Aucun secret ne doit entourer des questions de cette importance. Dans un autre domaine, même lorsqu’un procès se déroule à huis clos, la décision est toujours rendue en audience publique.
Mme la présidente. Le sous-amendement n° 204, présenté par MM. Frimat, Bel, Mermaz, Sueur, Rebsamen et Michel, Mmes Boumediene-Thiery et Bonnefoy, MM. Anziani, Bérit-Débat, Bodin, Collombat, C. Gautier et Godefroy, Mme Klès, MM. Mahéas, Peyronnet, Povinelli et Sutour, Mme Tasca, MM. Tuheiava, Yung et les membres du groupe socialiste, apparentés et rattachés, est ainsi libellé :
Dans le second alinéa de l'amendement n° 4, après le mot :
intéressée
insérer les mots :
et le cas échéant, le président de groupe à l'initiative d'une demande d'inscription d'une proposition de résolution à l'ordre du jour,
La parole est à M. Bernard Frimat.
M. Bernard Frimat. Ce sous-amendement fait suite à la disposition que nous avons adoptée ce matin, tendant à reconnaître aux présidents de groupe la possibilité de déposer, au nom de leur groupe, des propositions de résolution.
Aussi estimons-nous, par parallélisme des formes et conformément à l’esprit de l’article 51-1 de la Constitution, qui reconnaît un rôle aux présidents de groupe, que le Gouvernement doit informer de sa décision d’opposer l’irrecevabilité à une proposition de résolution le président de groupe concerné.
Je concède que la rédaction du présent sous-amendement est loin d’être parfaite et qu’elle pourrait être avantageusement simplifiée, en rédigeant ainsi le dernier membre de phrase : « et le cas échéant, le président de groupe à l’initiative d’une proposition de résolution ».
L’adoption de ce sous-amendement ne dénaturerait pas l’amendement de la commission et permettrait de tirer les conséquences logiques des dispositions votées ce matin.

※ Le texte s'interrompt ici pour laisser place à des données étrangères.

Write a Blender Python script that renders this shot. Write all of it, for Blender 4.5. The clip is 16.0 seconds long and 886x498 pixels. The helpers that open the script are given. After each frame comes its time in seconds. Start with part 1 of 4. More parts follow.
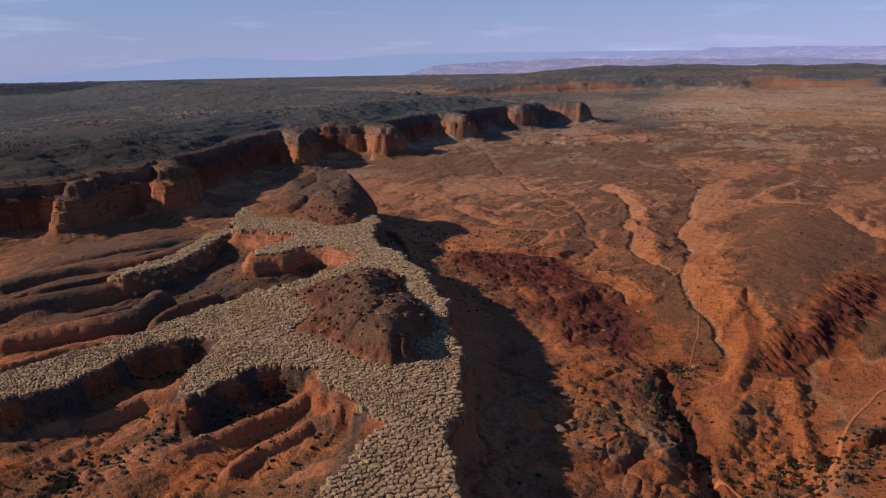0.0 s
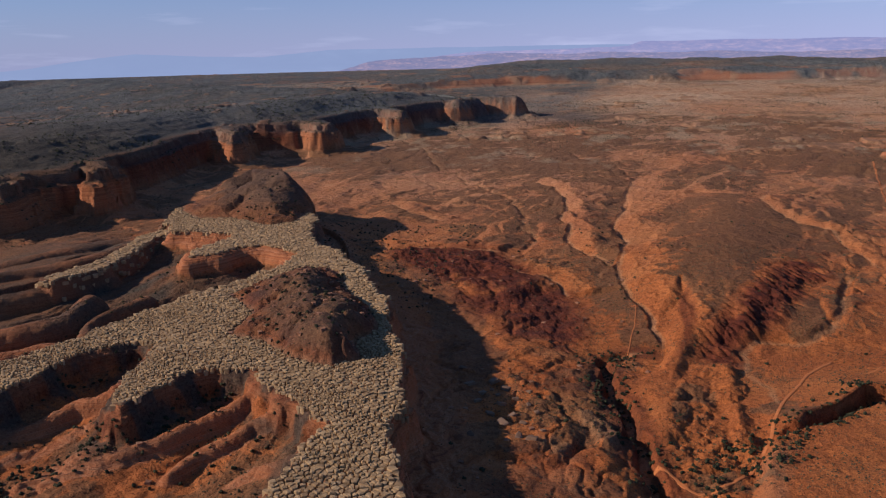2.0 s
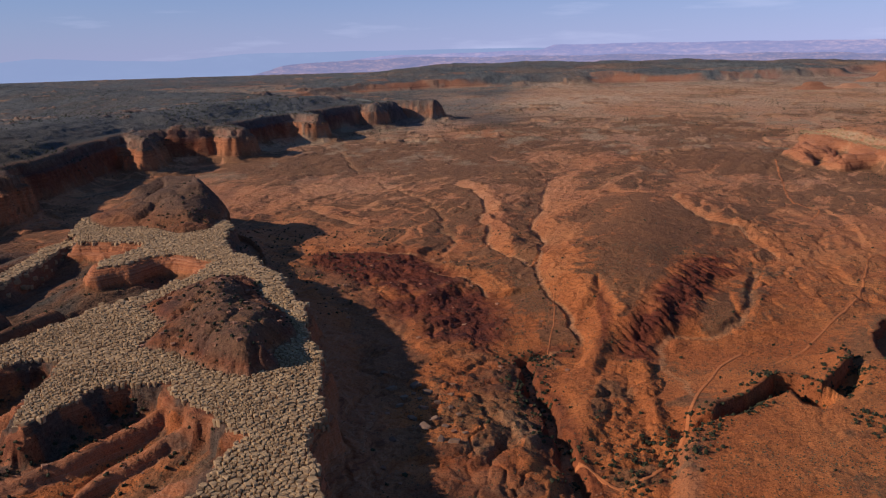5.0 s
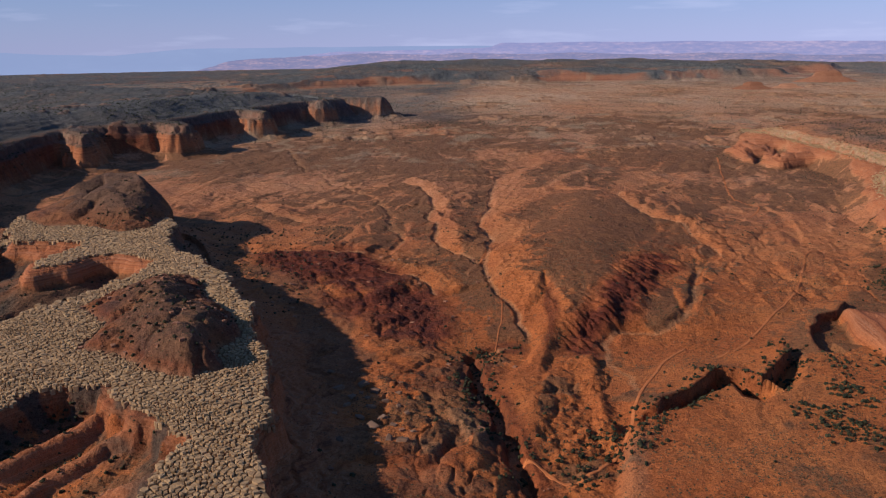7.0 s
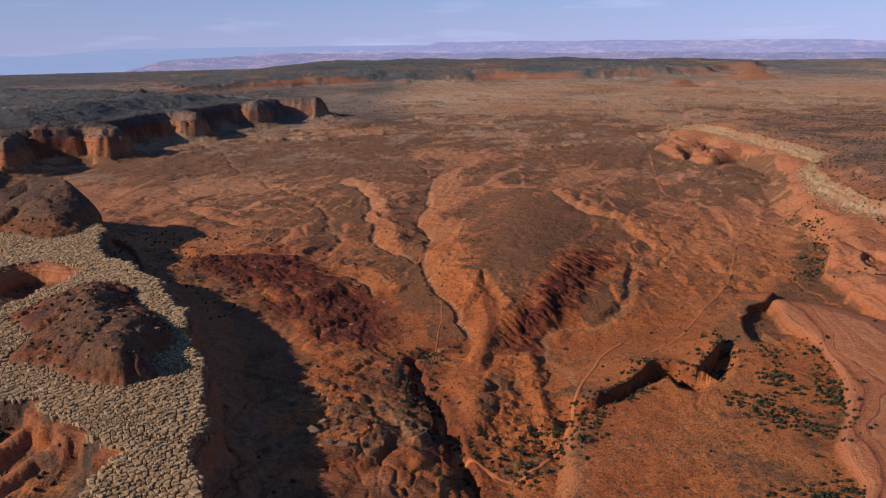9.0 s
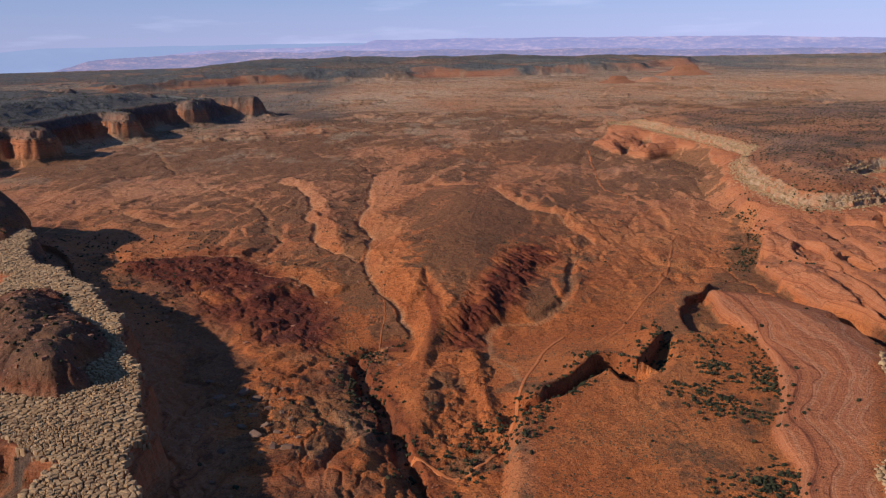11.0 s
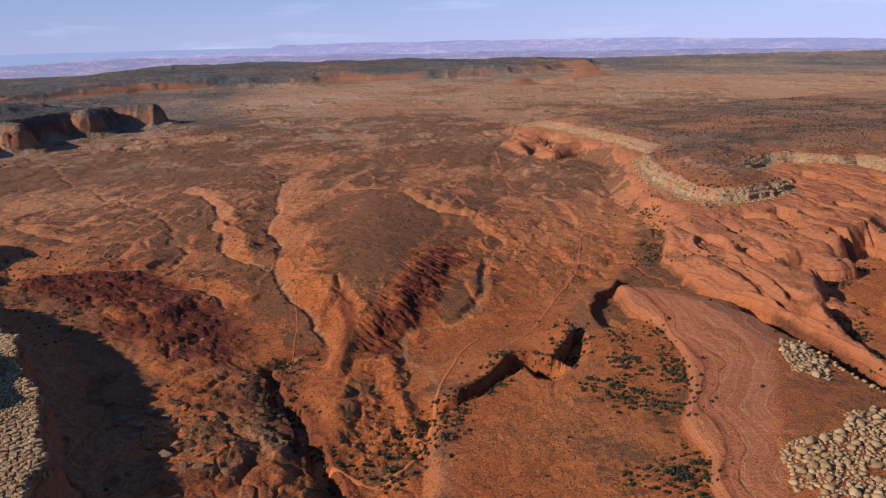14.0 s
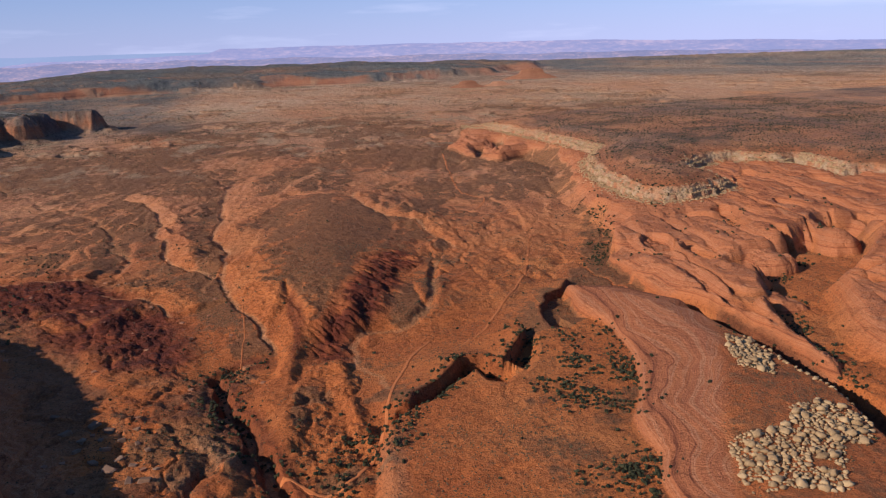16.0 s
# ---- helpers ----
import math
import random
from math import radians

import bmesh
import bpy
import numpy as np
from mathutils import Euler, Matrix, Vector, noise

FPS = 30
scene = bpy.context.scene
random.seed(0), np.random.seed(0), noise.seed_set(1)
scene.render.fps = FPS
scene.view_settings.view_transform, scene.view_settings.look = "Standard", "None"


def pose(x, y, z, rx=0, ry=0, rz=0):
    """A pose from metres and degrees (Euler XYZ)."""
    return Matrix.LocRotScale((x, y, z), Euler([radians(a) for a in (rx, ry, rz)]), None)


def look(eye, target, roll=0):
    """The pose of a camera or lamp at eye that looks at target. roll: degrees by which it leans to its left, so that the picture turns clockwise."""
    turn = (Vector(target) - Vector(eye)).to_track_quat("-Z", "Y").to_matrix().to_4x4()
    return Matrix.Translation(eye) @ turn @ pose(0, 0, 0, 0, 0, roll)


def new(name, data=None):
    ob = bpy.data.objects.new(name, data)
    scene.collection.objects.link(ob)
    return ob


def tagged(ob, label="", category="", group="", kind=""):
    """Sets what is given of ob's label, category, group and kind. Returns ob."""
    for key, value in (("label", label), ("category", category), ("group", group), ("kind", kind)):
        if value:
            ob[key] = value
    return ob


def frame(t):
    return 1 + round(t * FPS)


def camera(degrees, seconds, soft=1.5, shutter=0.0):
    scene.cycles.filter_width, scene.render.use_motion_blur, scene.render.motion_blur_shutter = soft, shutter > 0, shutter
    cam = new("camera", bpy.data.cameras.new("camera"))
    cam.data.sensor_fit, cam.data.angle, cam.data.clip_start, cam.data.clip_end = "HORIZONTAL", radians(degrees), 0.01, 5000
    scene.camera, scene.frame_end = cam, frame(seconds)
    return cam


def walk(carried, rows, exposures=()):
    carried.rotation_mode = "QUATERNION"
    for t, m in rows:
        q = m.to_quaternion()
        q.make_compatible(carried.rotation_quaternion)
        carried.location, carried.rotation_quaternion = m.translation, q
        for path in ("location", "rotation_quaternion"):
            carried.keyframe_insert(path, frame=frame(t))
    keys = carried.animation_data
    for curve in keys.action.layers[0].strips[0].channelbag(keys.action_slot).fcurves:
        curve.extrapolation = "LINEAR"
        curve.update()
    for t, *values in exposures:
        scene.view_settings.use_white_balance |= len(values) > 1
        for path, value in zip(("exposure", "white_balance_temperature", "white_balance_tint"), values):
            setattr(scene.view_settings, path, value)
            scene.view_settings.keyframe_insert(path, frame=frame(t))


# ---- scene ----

Mme la présidente. Il s’agit donc du sous-amendement n° 204 rectifié, présenté par MM. Frimat, Bel, Mermaz, Sueur, Rebsamen et Michel, Mmes Boumediene-Thiery et Bonnefoy, MM. Anziani, Bérit-Débat, Bodin, Collombat, C. Gautier et Godefroy, Mme Klès, MM. Mahéas, Peyronnet, Povinelli et Sutour, Mme Tasca, MM. Tuheiava, Yung et les membres du groupe socialiste, apparentés et rattachés, et ainsi libellé :
Dans le second alinéa de l'amendement n° 4, après le mot :
intéressée
insérer les mots :
et le cas échéant, le président de groupe à l'initiative d'une proposition de résolution
Le sous-amendement n° 58, présenté par Mmes Boumediene-Thiery, Blandin et Voynet et MM. Desessard et Muller, est ainsi libellé :
Compléter l'amendement n° 4 par deux alinéas ainsi rédigés :
En cas de désaccord entre le ou les signataires de la proposition de résolution et le Gouvernement sur les conditions d'application du deuxième alinéa de l'article 34-1 de la Constitution, le président de l'assemblée intéressée, sur demande du ou des signataires de la proposition de résolution, ou le Premier ministre peut saisir le Conseil constitutionnel qui statue dans un délai de quatre jours.
La décision du Conseil constitutionnel est motivée et notifiée au président de l'assemblée intéressée et au Premier ministre. Elle est publiée au Journal officiel.
La parole est à Mme Alima Boumediene-Thiery.
Mme Alima Boumediene-Thiery. Ce sous-amendement porte sur le contrôle de l’irrecevabilité.
Après la question de la motivation de l’irrecevabilité, nous touchons là un autre point essentiel. Le Gouvernement semblant disposer d’un droit de vie ou de mort sur toute proposition de résolution, nous demandons que ses décisions d’irrecevabilité puissent être contestées.
Comment pourront-elles l’être ? Comment sera d’ailleurs prise la décision ? Qui va évaluer les critères retenus par le Gouvernement pour déclarer l’irrecevabilité ? Le projet de loi organique reste muet sur ces questions. Le Gouvernement, de manière totalement arbitraire et opaque, pourra décider qu’une proposition de résolution a pour objet de mettre en cause sa responsabilité. Aucun contrôle n’est prévu. Le Gouvernement pourra donc, à volonté, écarter toute proposition de résolution pour ce simple motif.
C’est pourquoi nous proposons de mettre en place une procédure qui permettrait de contrôler le motif d’irrecevabilité. Le Conseil constitutionnel, en cas de désaccord, pourrait être saisi, soit par le président de l’assemblée concernée, soit par le Premier ministre, aux fins de vérifier le caractère fondé ou non de la décision d’irrecevabilité.